Harold Davenport doesn’t have to stuff envelopes or lick stamps anymore.

Those were routine activities when he started volunteering on political campaigns in the late 1960s. Outside of mailing letters the Canada Post way and knocking on doors, there was only one way for politicians to communicate directly with voters.

“The phone call was it,” recalls Davenport.

“Faxes weren’t invented. Telexes were very popular but they were rarely used. It was like Jurassic Park.”

These days, Davenport serves as Preston Manning’s campaign manager in Calgary Southwest. Davenport helps spread the Canadian Alliance founder’s message via cell phone or a new laptop from his car or, if necessary, a farmer’s field. No plug-ins required.

Davenport and other Manning supporters based at his 7500 Macleod Trail campaign headquarters and elsewhere also press the flesh — so to speak — with voters via standard computer terminals, fax machines and automatic-dial telephone systems that can deliver 30,000 voice messages per day.
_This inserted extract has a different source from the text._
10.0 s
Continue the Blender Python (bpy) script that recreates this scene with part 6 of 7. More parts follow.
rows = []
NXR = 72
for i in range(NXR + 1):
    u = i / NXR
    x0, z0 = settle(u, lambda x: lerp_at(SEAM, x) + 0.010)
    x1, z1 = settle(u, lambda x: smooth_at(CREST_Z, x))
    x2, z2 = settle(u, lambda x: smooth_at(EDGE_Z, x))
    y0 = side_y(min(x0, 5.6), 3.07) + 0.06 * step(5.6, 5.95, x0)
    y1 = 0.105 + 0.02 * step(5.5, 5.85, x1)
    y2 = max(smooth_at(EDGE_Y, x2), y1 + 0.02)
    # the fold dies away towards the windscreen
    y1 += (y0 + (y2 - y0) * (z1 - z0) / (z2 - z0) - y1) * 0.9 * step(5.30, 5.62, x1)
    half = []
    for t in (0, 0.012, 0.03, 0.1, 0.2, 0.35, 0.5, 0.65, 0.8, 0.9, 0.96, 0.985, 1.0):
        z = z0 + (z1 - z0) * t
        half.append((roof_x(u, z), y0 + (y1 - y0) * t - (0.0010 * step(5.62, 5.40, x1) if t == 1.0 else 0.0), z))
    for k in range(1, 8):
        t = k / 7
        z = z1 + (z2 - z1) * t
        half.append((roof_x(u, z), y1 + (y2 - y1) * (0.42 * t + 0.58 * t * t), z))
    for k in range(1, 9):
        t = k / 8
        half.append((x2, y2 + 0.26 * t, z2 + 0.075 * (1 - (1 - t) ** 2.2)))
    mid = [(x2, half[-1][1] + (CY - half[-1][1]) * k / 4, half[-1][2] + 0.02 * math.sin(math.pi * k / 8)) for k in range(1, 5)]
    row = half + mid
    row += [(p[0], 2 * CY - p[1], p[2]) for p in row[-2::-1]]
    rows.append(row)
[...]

Technology, says Davenport, comprises 20-25 per cent of Manning’s $65,000 campaign budget.

Manning’s Web site — www.prestonmanning.ca — allows voters to send him messages; register to volunteer; place lawn signs in their yards; pledge donations, receive an e-newsletter; and even help write a TV commercial by finishing the sentence “Getting tax relief questions out of a ‘tax and spend Liberal government is like . . .’ ”

Davenport, an aeronautical engineer, says technology is relieving the drudgery work of the average campaign worker in what he calls this “high-touch, high-tech” campaign.
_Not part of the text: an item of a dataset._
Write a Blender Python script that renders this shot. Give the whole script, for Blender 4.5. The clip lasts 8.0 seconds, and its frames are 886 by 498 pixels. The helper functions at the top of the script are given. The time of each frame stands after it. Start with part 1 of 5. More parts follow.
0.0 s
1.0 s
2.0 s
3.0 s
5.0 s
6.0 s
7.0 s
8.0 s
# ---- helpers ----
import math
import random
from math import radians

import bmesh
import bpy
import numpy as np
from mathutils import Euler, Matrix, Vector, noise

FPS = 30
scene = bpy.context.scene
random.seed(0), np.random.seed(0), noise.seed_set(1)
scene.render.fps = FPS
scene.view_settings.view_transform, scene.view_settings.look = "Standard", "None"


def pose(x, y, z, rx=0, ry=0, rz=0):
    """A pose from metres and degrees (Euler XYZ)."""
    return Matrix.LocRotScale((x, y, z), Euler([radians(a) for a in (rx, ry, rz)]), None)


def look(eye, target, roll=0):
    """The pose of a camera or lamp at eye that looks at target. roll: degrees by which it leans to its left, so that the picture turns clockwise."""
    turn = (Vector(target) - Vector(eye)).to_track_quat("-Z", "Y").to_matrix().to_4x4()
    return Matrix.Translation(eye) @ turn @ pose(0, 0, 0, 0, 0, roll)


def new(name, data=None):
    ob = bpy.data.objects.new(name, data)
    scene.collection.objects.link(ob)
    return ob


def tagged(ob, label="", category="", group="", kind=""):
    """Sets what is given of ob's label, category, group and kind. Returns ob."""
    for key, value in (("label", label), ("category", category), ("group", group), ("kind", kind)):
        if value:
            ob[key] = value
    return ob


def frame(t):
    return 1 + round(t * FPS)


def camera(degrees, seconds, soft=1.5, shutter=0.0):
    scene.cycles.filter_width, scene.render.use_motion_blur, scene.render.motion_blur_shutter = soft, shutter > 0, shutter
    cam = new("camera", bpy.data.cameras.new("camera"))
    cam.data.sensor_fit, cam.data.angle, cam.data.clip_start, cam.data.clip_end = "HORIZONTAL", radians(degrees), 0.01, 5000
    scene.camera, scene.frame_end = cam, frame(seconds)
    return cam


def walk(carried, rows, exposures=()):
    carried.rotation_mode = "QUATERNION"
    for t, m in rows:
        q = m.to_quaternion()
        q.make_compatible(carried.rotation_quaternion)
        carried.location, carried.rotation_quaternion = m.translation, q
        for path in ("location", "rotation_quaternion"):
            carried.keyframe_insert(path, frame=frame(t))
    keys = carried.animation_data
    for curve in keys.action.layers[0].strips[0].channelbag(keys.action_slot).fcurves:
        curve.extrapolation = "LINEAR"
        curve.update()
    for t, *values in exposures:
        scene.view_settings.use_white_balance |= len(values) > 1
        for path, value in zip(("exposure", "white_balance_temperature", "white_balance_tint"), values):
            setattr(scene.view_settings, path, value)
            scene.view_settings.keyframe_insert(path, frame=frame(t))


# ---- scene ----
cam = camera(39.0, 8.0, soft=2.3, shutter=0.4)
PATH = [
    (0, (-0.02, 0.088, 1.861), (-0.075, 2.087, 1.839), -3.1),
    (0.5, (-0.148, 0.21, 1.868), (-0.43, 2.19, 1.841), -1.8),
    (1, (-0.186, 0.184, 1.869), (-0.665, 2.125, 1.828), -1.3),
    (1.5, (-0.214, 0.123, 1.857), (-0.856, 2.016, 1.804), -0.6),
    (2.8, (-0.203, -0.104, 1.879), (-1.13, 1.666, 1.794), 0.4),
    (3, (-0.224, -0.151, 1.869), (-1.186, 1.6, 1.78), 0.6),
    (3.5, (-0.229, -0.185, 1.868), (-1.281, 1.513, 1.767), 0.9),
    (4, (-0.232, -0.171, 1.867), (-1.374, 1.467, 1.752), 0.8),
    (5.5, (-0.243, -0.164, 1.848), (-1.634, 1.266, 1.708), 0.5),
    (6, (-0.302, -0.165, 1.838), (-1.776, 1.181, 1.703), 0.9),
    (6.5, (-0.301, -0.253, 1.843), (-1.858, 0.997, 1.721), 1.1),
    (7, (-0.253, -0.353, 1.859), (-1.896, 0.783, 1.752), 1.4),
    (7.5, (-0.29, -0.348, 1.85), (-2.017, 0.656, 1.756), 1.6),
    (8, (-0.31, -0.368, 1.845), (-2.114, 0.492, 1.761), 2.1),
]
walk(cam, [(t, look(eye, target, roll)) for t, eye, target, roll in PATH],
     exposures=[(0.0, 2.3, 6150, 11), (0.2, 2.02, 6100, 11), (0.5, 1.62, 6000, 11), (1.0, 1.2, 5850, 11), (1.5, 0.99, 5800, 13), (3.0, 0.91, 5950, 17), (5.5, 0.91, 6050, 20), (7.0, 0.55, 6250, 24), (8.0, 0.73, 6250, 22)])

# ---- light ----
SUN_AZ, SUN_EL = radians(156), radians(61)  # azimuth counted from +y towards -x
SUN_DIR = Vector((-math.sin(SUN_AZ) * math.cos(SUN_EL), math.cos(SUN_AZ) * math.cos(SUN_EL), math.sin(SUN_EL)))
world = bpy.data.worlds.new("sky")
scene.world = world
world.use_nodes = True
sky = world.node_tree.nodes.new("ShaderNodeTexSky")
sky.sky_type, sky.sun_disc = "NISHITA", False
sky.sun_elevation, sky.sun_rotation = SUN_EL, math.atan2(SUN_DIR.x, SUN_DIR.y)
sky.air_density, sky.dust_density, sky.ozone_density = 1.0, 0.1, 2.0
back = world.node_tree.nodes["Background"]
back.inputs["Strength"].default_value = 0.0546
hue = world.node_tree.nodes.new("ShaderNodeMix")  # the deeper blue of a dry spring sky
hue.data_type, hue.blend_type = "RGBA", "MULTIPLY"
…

But that’s not all it’s doing.

Ron Wood, a Manning confidante, says: “With increased access to all the technology, not just TV news 24 hours a day . . . with the Internet and all that, you have the potential for a much more lively and much more informed, electorate.”

In other words, suggests Wood, chalk one up for democracy.

Meanwhile, the Web War has begun.

Candidates of all stripes either have their own sites or they’re linked to their parties’ network platforms.

Barry Rust, the Liberal candidate running against Manning in Calgary Southwest, says having a Web site won’t guarantee more votes — but it’s still a must.

“People are looking for it,” says Rust, a tax consultant and bookseller who was in the process of setting up his site last week. Rust says not having a Web site and related technology “makes it look like you’re not in the game and you’re not serious about it. Once you pass these tests, (voters) will look at whether you’re qualified to stand as a Member of Parliament.”

But, if it hasn’t already, the Web is in danger of becoming a public-relations fluff vehicle. The Canadian Alliance site features a picture of leader Stockwell Day playing soccer. Day also got good mileage out of a photo of him leaning out of his chartered plane wearing a radio headset, which was published in newspapers across the country.

“It’s a nice little photo op . . . but, quite frankly, I think people are looking more closely at the policies and trying to figure out how they’ll vote,” says Frank Bruseker, the Liberal candidate in Calgary West, after an afternoon of door-knocking on a cold, windy Saturday.

Bruseker, a former provincial MLA, isn’t convinced that using technology will make a difference vote-wise. He says his biggest technology-related benefit is a database that helps him track voters — and ensure they get to the polls.

“It could come down to something as simple as: Are we going to have a blizzard on November 27?” says Bruseker.

Voter turnout across the country has reached an all-time low. Bruseker notes that two out of every three eligible residents in his riding of 80,000 did not vote in 1997. Eventually, technology could prompt Elections Canada to set up an online or telephone voting system. Both the Liberals and the Alliance used automated telephone voting systems to decide their provincial and national leadership races, respectively; but voters complained about technical glitches and alleged vote-fixing.

“(An automated telephone system) can be a good way to get people to vote,” says Bruseker.

“(But) before you do that, you have to make sure the technology is going to work. I would be skeptical about voting over the Internet until I was absolutely convinced it could be a virtual foolproof system.”

Davenport says it’s only a matter of time — “which isn’t going to be that long” — before voting is done through technology instead of by marking an “X” with a pencil.

But he’s at a loss to explain why technological advancements in the past decade have not improved voter turnout. “I wish I could.”